## Work to complete
Copy out every line that contains "with".

## Stored data
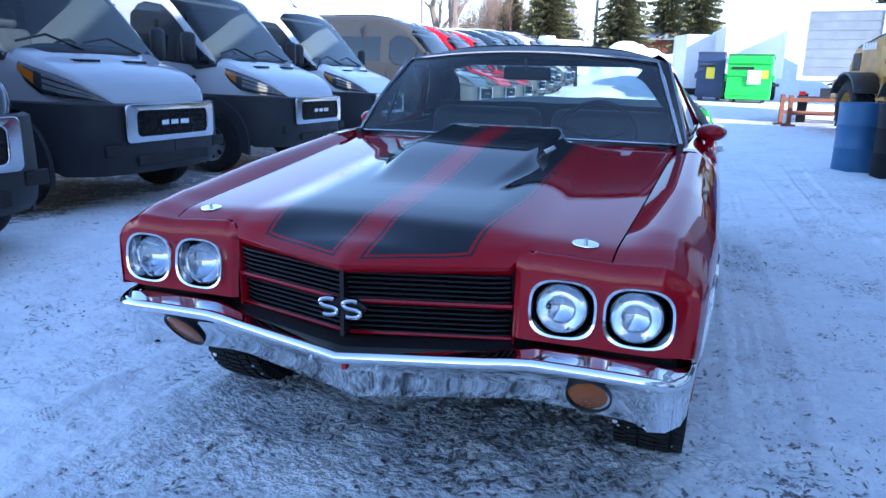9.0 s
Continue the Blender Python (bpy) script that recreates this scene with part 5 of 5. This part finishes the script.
    part("cab_roof", box(0.40, 1.95, -0.80, 0.80, 3.06, 3.22), loader_yellow, ld, bevel=0.06)
    part("cab_seat", box(0.75, 1.20, -0.25, 0.25, 1.45, 2.35), seat_cloth, ld, bevel=0.08)
    part("steering_column", tube([(1.55, 0, 1.4), (1.42, 0, 1.95)], 0.05), loader_dark, ld)
    part("front_tower", plate([(1.95, 0.9), (1.95, 2.15), (2.2, 2.25), (2.75, 1.9), (3.2, 1.0)], lambda u, v, w: (u, -0.32 + w, v), 0.64), loader_yellow, ld, bevel=0.04)
    part("bell_crank", plate([(2.6, 1.5), (2.7, 2.30), (2.95, 2.36), (3.35, 0.95), (3.1, 0.9)], lambda u, v, w: (u, -0.14 + w, v), 0.28), loader_dark, ld, bevel=0.04)
    prof = [(3.95, 0.15), (3.95, 0.70), (4.10, 0.80), (4.45, 0.55), (4.5, 0.25), (5.1, 0.06), (5.1, 0.02), (4.1, 0.02)]
    part("bucket", plate(prof, lambda u, v, w: (u, -1.35 + w, v), 2.7), loader_dark, ld, "scuffed dark steel bucket", bevel=0.03)
    part("marker_flag", tube([(4.05, -1.2, 0.75), (4.15, -1.1, 1.35)], 0.03), red_lens, ld)
    return ld


build_loader(pose(5.63, 19.55, gz(4, 15), 0, 0, -80) @ Matrix.Scale(1.15, 4))


def build_box_trailer(m, length, width, height, label, frosted_end=True, z0=1.15):
    tr = holder("box_trailer", m, label, "trailer", "white trailers")
    part("box_body", box(0, length, -width / 2, width / 2, z0, z0 + height), trailer_white, tr, smooth=0, bevel=0.03)
    for y in (-width / 2 - 0.012, width / 2 + 0.012):
        for k in range(int(length / 0.6)):
            part("rivet_rib", box(0.3 + k * 0.6, 0.33 + k * 0.6, y - 0.012, y + 0.012, z0 + 0.1, z0 + height - 0.1), trailer_white, tr, smooth=0)
    part("rear_frame", ring([(-width / 2, z0), (width / 2, z0), (width / 2, z0 + height), (-width / 2, z0 + height)], [(-width / 2 + 0.16, z0 + 0.14), (width / 2 - 0.16, z0 + 0.14), (width / 2 - 0.16, z0 + height - 0.2), (-width / 2 + 0.16, z0 + height - 0.2)], lambda u, v, w: (-0.04 + w, u, v), 0.05), trailer_white, tr, smooth=0)
    n = 7
    for k in range(n):
        a = z0 + 0.15 + (height - 0.36) * k / n
        part("door_slat", box(-0.02, 0.005, -width / 2 + 0.17, width / 2 - 0.17, a, a + (height - 0.36) / n - 0.025), frosted if frosted_end else trailer_white, tr, smooth=0)
    part("bumper_bar", box(-0.10, 0.0, -width / 2 + 0.1, width / 2 - 0.1, 0.75, 0.90), loader_dark, tr)
    part("chassis_beam", box(0.1, length - 0.1, -0.45, 0.45, 0.85, 1.15), loader_dark, tr)
    for x in (1.1, 2.3):
        for s in (1, -1):
            part("wheel", lathe([(-0.12, 0.25), (-0.14, 0.48), (0.14, 0.48), (0.13, 0.28), (0.02, 0.22), (0.02, 0.001)], n=32, m=pose(x, s * (width / 2 - 0.25), 0.48, 0, 0, 90 * s)), rubber, tr)
    for s in (1, -1):
        part("tail_lamp", box(-0.12, -0.08, s * 0.95 - 0.1, s * 0.95 + 0.1, 0.93, 1.05), red_lens, tr)
    return tr


build_box_trailer(pose(4.75, 24.1, gz(4.7, 24), 0, 0, 82.5), 7.5, 2.4, 2.35, "white box trailer with a frosted ribbed rear door", True, 1.40)
build_box_trailer(pose(2.9, 38.6, gz(3, 38), 0, 0, 96), 6.5, 2.9, 2.6, "plain white box trailer behind the dumpsters", False)
build_box_trailer(pose(-0.9, 43.6, gz(0, 43) - 0.75, 0, 0, 20), 3.9, 2.4, 3.0, "low white cargo trailer beside the snow bank", False)

# rusty rack by the box trailer
rack = holder("steel_rack", pose(3.3, 22.3, gz(3.3, 22.3), 0, 0, 10), "low rusty red steel rack standing on snow", "rack")
for x in (0.0, 1.9):
    for y in (0.0, 0.9):
        part("upright", box(x - 0.06, x + 0.06, y - 0.06, y + 0.06, 0, 0.95), rust, rack, smooth=0)
        part("foot", box(x - 0.2, x + 0.2, y - 0.08, y + 0.08, 0, 0.06), rust, rack, smooth=0)
for z in (0.35, 0.75):
    for y in (0.0, 0.9):
        part("crossbar", box(0.06, 1.84, y - 0.04, y + 0.04, z, z + 0.10), rust, rack, smooth=0)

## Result
Continue the Blender Python (bpy) script that recreates this scene with part 5 of 5. This part finishes the script.
build_box_trailer(pose(4.75, 24.1, gz(4.7, 24), 0, 0, 82.5), 7.5, 2.4, 2.35, "white box trailer with a frosted ribbed rear door", True, 1.40)